Collected data:
▬▬▬▬▬▬
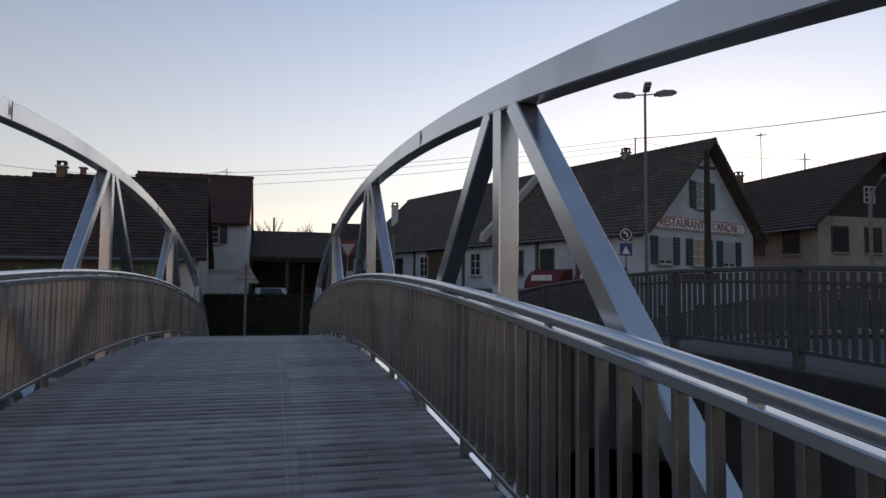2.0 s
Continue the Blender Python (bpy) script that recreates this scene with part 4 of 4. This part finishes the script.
# ---- trees ----
def tree(name, x, y, z, h, seed, mat, label, depth=5, spread=0.5):
    rg = random.Random(seed)
    t = thing(name, (x, y, z), 0, label, "tree")
    bt, bc = bmesh.new(), bmesh.new()

    def grow_limb(p, d, ln, r, lev):
        q = p + d * ln
        tube(bt if lev == 0 else bc, [p, p.lerp(q, 0.5) + Vector((rg.uniform(-1, 1), rg.uniform(-1, 1), 0)) * ln * 0.05, q], r, 5 if lev < 2 else 3, r * 0.65)
        if lev >= depth:
            return
        for k in range(3 if lev < 4 else 2):
            nd = (d + Vector((rg.uniform(-1, 1), rg.uniform(-1, 1), rg.uniform(-0.2, 0.7))) * spread * 1.5).normalized()
            grow_limb(p.lerp(q, rg.uniform(0.6, 1)), nd, ln * rg.uniform(0.6, 0.82), r * 0.62, lev + 1)

    grow_limb(Vector((0, 0, 0)), Vector((0, 0, 1)), h * 0.3, h * 0.021, 0)
    part("trunk", bt, mat, t)
    part("crown", bc, mat, t)
    return t


tree("bare_tree", -77.3, 52.7, G, 12.5, 4, BARK, "bare winter tree behind the houses")
tree("bare_tree", 2.0, 78, G, 14.5, 9, BARK, "bare winter tree behind the barn")
tagged(part("far_mast", tube(bmesh.new(), [(0.45, 76, G), (0.45, 76, 9.9)], 0.12, 6), WIRE), "thin dark mast behind the barn", "pole")
sp = thing("conifer", (-79.0, 44.4, G), 0, "dark small conifer beyond the barn", "tree")
part("trunk", tube(bmesh.new(), [(0, 0, 0), (0, 0, 7.6)], 0.15, 6, 0.03), BARK, sp)
rg = np.random.RandomState(2)
bm = bmesh.new()
for k in range(1500):
    zz = rg.uniform(2.0, 7.9) if k % 3 else rg.uniform(5.5, 7.6)
    rr = min(1.9, (8.6 - zz) * 0.62) * rg.uniform(0.25, 1)
    an = rg.uniform(0, 6.28)
    m = pose(rr * math.cos(an), rr * math.sin(an), zz, *rg.uniform(0, 360, 3))
    f = [bm.verts.new(m @ Vector(v)) for v in ((-0.22, 0, 0), (0, -0.06, 0), (0.22, 0, 0), (0, 0.06, 0))]
    bm.faces.new(f)
part("crown", bm, HEDGE, sp)


# ---- the mural ----
MURAL_SKY = material("mural_yellow_green", (0.3, 0.315, 0.15), 0.9, 0, 0.3, 0.9, 0.1, 60, (0.17, 0.22, 0.11), 0.5)
MURAL_TOP = material("mural_dusky_canopy", (0.1, 0.125, 0.085), 0.9, 0, 0.3, 1.5, 0.1, 60, (0.065, 0.07, 0.05), 0.7)
MURAL_GRASS = material("mural_meadow_green", (0.105, 0.175, 0.135), 0.9, 0, 0.35, 2.0, 0.1, 60, (0.16, 0.22, 0.18), 0.8)
MURAL_TRUNK = material("mural_trunk_brown", (0.1, 0.066, 0.056), 0.9, 0, 0.3, 5, 0.1, 60)
MURAL_TWIG = material("mural_twig_olive", (0.085, 0.068, 0.042), 0.9, 0, 0.25, 5)
MURAL_BLACK = material("mural_black", (0.018, 0.018, 0.022), 0.9)
MURAL_WHITE = material("mural_white", (0.46, 0.48, 0.47), 0.9, 0, 0.1, 6)
MURAL_STONE = material("mural_cottage_wall", (0.33, 0.285, 0.265), 0.9, 0, 0.2, 4)
MURAL_ROOF = material("mural_cottage_roof", (0.13, 0.11, 0.12), 0.9, 0, 0.3, 6)
MURAL_RED = material("mural_red_brown", (0.15, 0.065, 0.055), 0.9, 0, 0.2, 5)
mural = part("mural", boxed((ML + 0.05, MY - 0.012, -0.88), (MR - 0.4, MY, 3.05)), MURAL_SKY, mh, "painted forest scene in green and yellow")


def flat(pts, depth, mat, name):
    """A painted shape: a thin plate on the wall, pts in wall x and height."""
    return part(name, poly_prism(bmesh.new(), [(x, MY - 0.012 - depth, z) for x, z in pts], (0, depth, 0)), mat, mural)


def meadow():
    rg = random.Random(8)
    xs = np.linspace(ML + 0.06, MR - 0.41, 60)
    top = [(x, 0.62 + 0.012 * (x + 21) + rg.uniform(-0.08, 0.08)) for x in xs]
    flat(top + [(MR - 0.41, -0.875), (ML + 0.06, -0.875)], 0.003, MURAL_GRASS, "painted_meadow")
    low = [(x, 2.78 + 0.2 * noise.noise(Vector((x * 0.9, 0, 3))) + rg.uniform(-0.1, 0.1)) for x in xs]
    flat([(ML + 0.06, 3.045), (MR - 0.41, 3.045)] + low[::-1], 0.003, MURAL_TOP, "painted_canopy")


meadow()


def stroke(bm, pts, w0, w1, depth):
    """A tapering painted stroke along points on the wall."""
    n = len(pts)
    a, b = [], []
    for i, (x, z) in enumerate(pts):
        x0, z0 = pts[max(i - 1, 0)]
        x1, z1 = pts[min(i + 1, n - 1)]
        l = math.hypot(x1 - x0, z1 - z0) or 1
        w = (w0 + (w1 - w0) * i / (n - 1)) / 2
        nx, nz = -(z1 - z0) / l * w, (x1 - x0) / l * w
        a.append(bm.verts.new((x + nx, MY - 0.012 - depth, z + nz)))
        b.append(bm.verts.new((x - nx, MY - 0.012 - depth, z - nz)))
    for i in range(n - 1):
        bm.faces.new((a[i], a[i + 1], b[i + 1], b[i]))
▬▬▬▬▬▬
What is required: Repeat the full listing above exactly, with no pictures in the copy.

Task solution:
2.0 s
Continue the Blender Python (bpy) script that recreates this scene with part 4 of 4. This part finishes the script.
# ---- trees ----
def tree(name, x, y, z, h, seed, mat, label, depth=5, spread=0.5):
    rg = random.Random(seed)
    t = thing(name, (x, y, z), 0, label, "tree")
    bt, bc = bmesh.new(), bmesh.new()

    def grow_limb(p, d, ln, r, lev):
        q = p + d * ln
        tube(bt if lev == 0 else bc, [p, p.lerp(q, 0.5) + Vector((rg.uniform(-1, 1), rg.uniform(-1, 1), 0)) * ln * 0.05, q], r, 5 if lev < 2 else 3, r * 0.65)
        if lev >= depth:
            return
        for k in range(3 if lev < 4 else 2):
            nd = (d + Vector((rg.uniform(-1, 1), rg.uniform(-1, 1), rg.uniform(-0.2, 0.7))) * spread * 1.5).normalized()
            grow_limb(p.lerp(q, rg.uniform(0.6, 1)), nd, ln * rg.uniform(0.6, 0.82), r * 0.62, lev + 1)

    grow_limb(Vector((0, 0, 0)), Vector((0, 0, 1)), h * 0.3, h * 0.021, 0)
    part("trunk", bt, mat, t)
    part("crown", bc, mat, t)
    return t


tree("bare_tree", -77.3, 52.7, G, 12.5, 4, BARK, "bare winter tree behind the houses")
tree("bare_tree", 2.0, 78, G, 14.5, 9, BARK, "bare winter tree behind the barn")
tagged(part("far_mast", tube(bmesh.new(), [(0.45, 76, G), (0.45, 76, 9.9)], 0.12, 6), WIRE), "thin dark mast behind the barn", "pole")
sp = thing("conifer", (-79.0, 44.4, G), 0, "dark small conifer beyond the barn", "tree")
part("trunk", tube(bmesh.new(), [(0, 0, 0), (0, 0, 7.6)], 0.15, 6, 0.03), BARK, sp)
rg = np.random.RandomState(2)
bm = bmesh.new()
for k in range(1500):
    zz = rg.uniform(2.0, 7.9) if k % 3 else rg.uniform(5.5, 7.6)
    rr = min(1.9, (8.6 - zz) * 0.62) * rg.uniform(0.25, 1)
    an = rg.uniform(0, 6.28)
    m = pose(rr * math.cos(an), rr * math.sin(an), zz, *rg.uniform(0, 360, 3))
    f = [bm.verts.new(m @ Vector(v)) for v in ((-0.22, 0, 0), (0, -0.06, 0), (0.22, 0, 0), (0, 0.06, 0))]
    bm.faces.new(f)
part("crown", bm, HEDGE, sp)


# ---- the mural ----
MURAL_SKY = material("mural_yellow_green", (0.3, 0.315, 0.15), 0.9, 0, 0.3, 0.9, 0.1, 60, (0.17, 0.22, 0.11), 0.5)
MURAL_TOP = material("mural_dusky_canopy", (0.1, 0.125, 0.085), 0.9, 0, 0.3, 1.5, 0.1, 60, (0.065, 0.07, 0.05), 0.7)
MURAL_GRASS = material("mural_meadow_green", (0.105, 0.175, 0.135), 0.9, 0, 0.35, 2.0, 0.1, 60, (0.16, 0.22, 0.18), 0.8)
MURAL_TRUNK = material("mural_trunk_brown", (0.1, 0.066, 0.056), 0.9, 0, 0.3, 5, 0.1, 60)
MURAL_TWIG = material("mural_twig_olive", (0.085, 0.068, 0.042), 0.9, 0, 0.25, 5)
MURAL_BLACK = material("mural_black", (0.018, 0.018, 0.022), 0.9)
MURAL_WHITE = material("mural_white", (0.46, 0.48, 0.47), 0.9, 0, 0.1, 6)
MURAL_STONE = material("mural_cottage_wall", (0.33, 0.285, 0.265), 0.9, 0, 0.2, 4)
MURAL_ROOF = material("mural_cottage_roof", (0.13, 0.11, 0.12), 0.9, 0, 0.3, 6)
MURAL_RED = material("mural_red_brown", (0.15, 0.065, 0.055), 0.9, 0, 0.2, 5)
mural = part("mural", boxed((ML + 0.05, MY - 0.012, -0.88), (MR - 0.4, MY, 3.05)), MURAL_SKY, mh, "painted forest scene in green and yellow")


def flat(pts, depth, mat, name):
    """A painted shape: a thin plate on the wall, pts in wall x and height."""
    return part(name, poly_prism(bmesh.new(), [(x, MY - 0.012 - depth, z) for x, z in pts], (0, depth, 0)), mat, mural)


def meadow():
    rg = random.Random(8)
    xs = np.linspace(ML + 0.06, MR - 0.41, 60)
    top = [(x, 0.62 + 0.012 * (x + 21) + rg.uniform(-0.08, 0.08)) for x in xs]
    flat(top + [(MR - 0.41, -0.875), (ML + 0.06, -0.875)], 0.003, MURAL_GRASS, "painted_meadow")
    low = [(x, 2.78 + 0.2 * noise.noise(Vector((x * 0.9, 0, 3))) + rg.uniform(-0.1, 0.1)) for x in xs]
    flat([(ML + 0.06, 3.045), (MR - 0.41, 3.045)] + low[::-1], 0.003, MURAL_TOP, "painted_canopy")


meadow()


def stroke(bm, pts, w0, w1, depth):
    """A tapering painted stroke along points on the wall."""
    n = len(pts)
    a, b = [], []
    for i, (x, z) in enumerate(pts):
        x0, z0 = pts[max(i - 1, 0)]
        x1, z1 = pts[min(i + 1, n - 1)]
        l = math.hypot(x1 - x0, z1 - z0) or 1
        w = (w0 + (w1 - w0) * i / (n - 1)) / 2
        nx, nz = -(z1 - z0) / l * w, (x1 - x0) / l * w
        a.append(bm.verts.new((x + nx, MY - 0.012 - depth, z + nz)))
        b.append(bm.verts.new((x - nx, MY - 0.012 - depth, z - nz)))
    for i in range(n - 1):
        bm.faces.new((a[i], a[i + 1], b[i + 1], b[i]))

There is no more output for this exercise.